The Upward Trajectory of Max Hooper Schneider Hooper Schneider, whom we pegged as an emerging artist to watch last year, continues to impress. Though his installation at High Art’s booth was among the smaller in the Art Basel fair, it made a big impact, appearing on many a best-of list. His neon terrariums look as if they were constructed as much in the lab as in the studio.
The Now Properly Appreciated Thomas Bayrle Previously underappreciated in the U.S., the reception of the German artist’s retrospective at the ICA was a correction of Bayrle’s narrative Stateside — that is, it was met with universal praise in Miami. Of course, the towering, specially-commissioned, site-specific Madonna and child sculpture at the center of the show brought a certain wow factor — a necessary evil to stand out in a very loud week.
The Sun Rises on Sun Xun The Chinese artist’s commission for Audemars Piguet, a giant wave of bamboo that seemed like it could take down a pro surfer, loomed impressively over a beachfront pavilion that doubled as an exhibition space. Titled Reconstruction of the Universe, it looked both as powerful and fragile as water itself.

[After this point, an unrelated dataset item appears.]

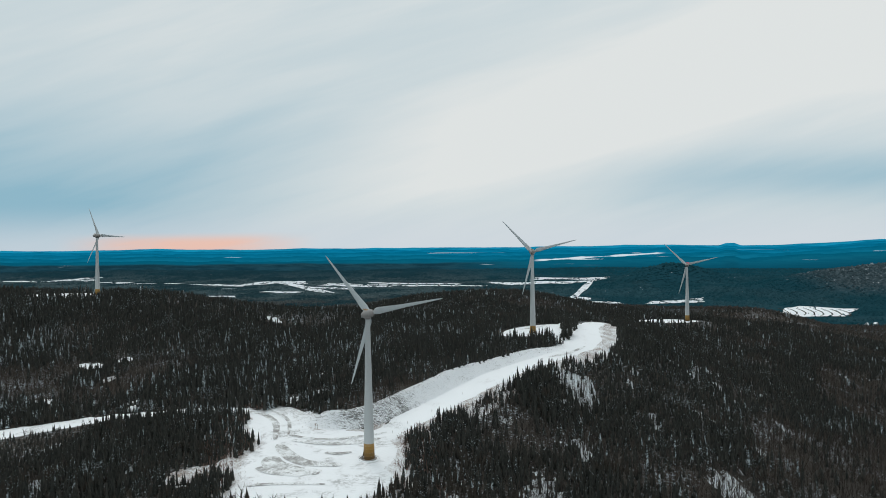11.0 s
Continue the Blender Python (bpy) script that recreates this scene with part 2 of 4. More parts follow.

Maurizio Cattelan Strikes Again Definitely unretired, the Italian provocateur not only saw a documentary about himself, Maurizio Cattelan: Be Right Back, screened in Miami, but saw to it that Toilet Paper, his periodical endeavor with Pierpaolo Ferrari, gobbled up all the attention with its installation at the Fondation Beyeler booth at the fair. It was one of the most Instagrammed booths at Art Basel, if not the most.
The Now Impossible to Unsee Jeff Koons Coitus In case you missed the 2010 show of Jeff Koons’s infamous 90’s Cicciolina paintings in a staid Upper East Side townhouse, in which he sexes his then-wife Ilona Staller (aka the Italian porn star La Cicciolina), you got another chance to gawk at them in Jeffrey Deitch and Larry Gagosian’s exhibition of erotic art curated by Diana Widmaier Picasso, which included the memorable Dirty – Jeff on Top. Now try to unsee it.
Jeff Koons, Continued Oops! A Koons miniature balloon dog on a plate fell from its display at Design Miami and shattered the art world news cycle. The artist, though, was nonplussed. “It’s just a porcelain plate,” he told Page Six. At an estimated price of $9,000, it might not even be that for the world’s most expensive living artist.
The Headliners Were Present Madonna! Gucci Mane! Kendrick Lamar! Ariana Grande! Princess Nokia! Grace Dunham?! The performers really turned it up this year, proving that even in a down year Art Basel Miami is just too big to bail on completely. Till December 2017, Miami.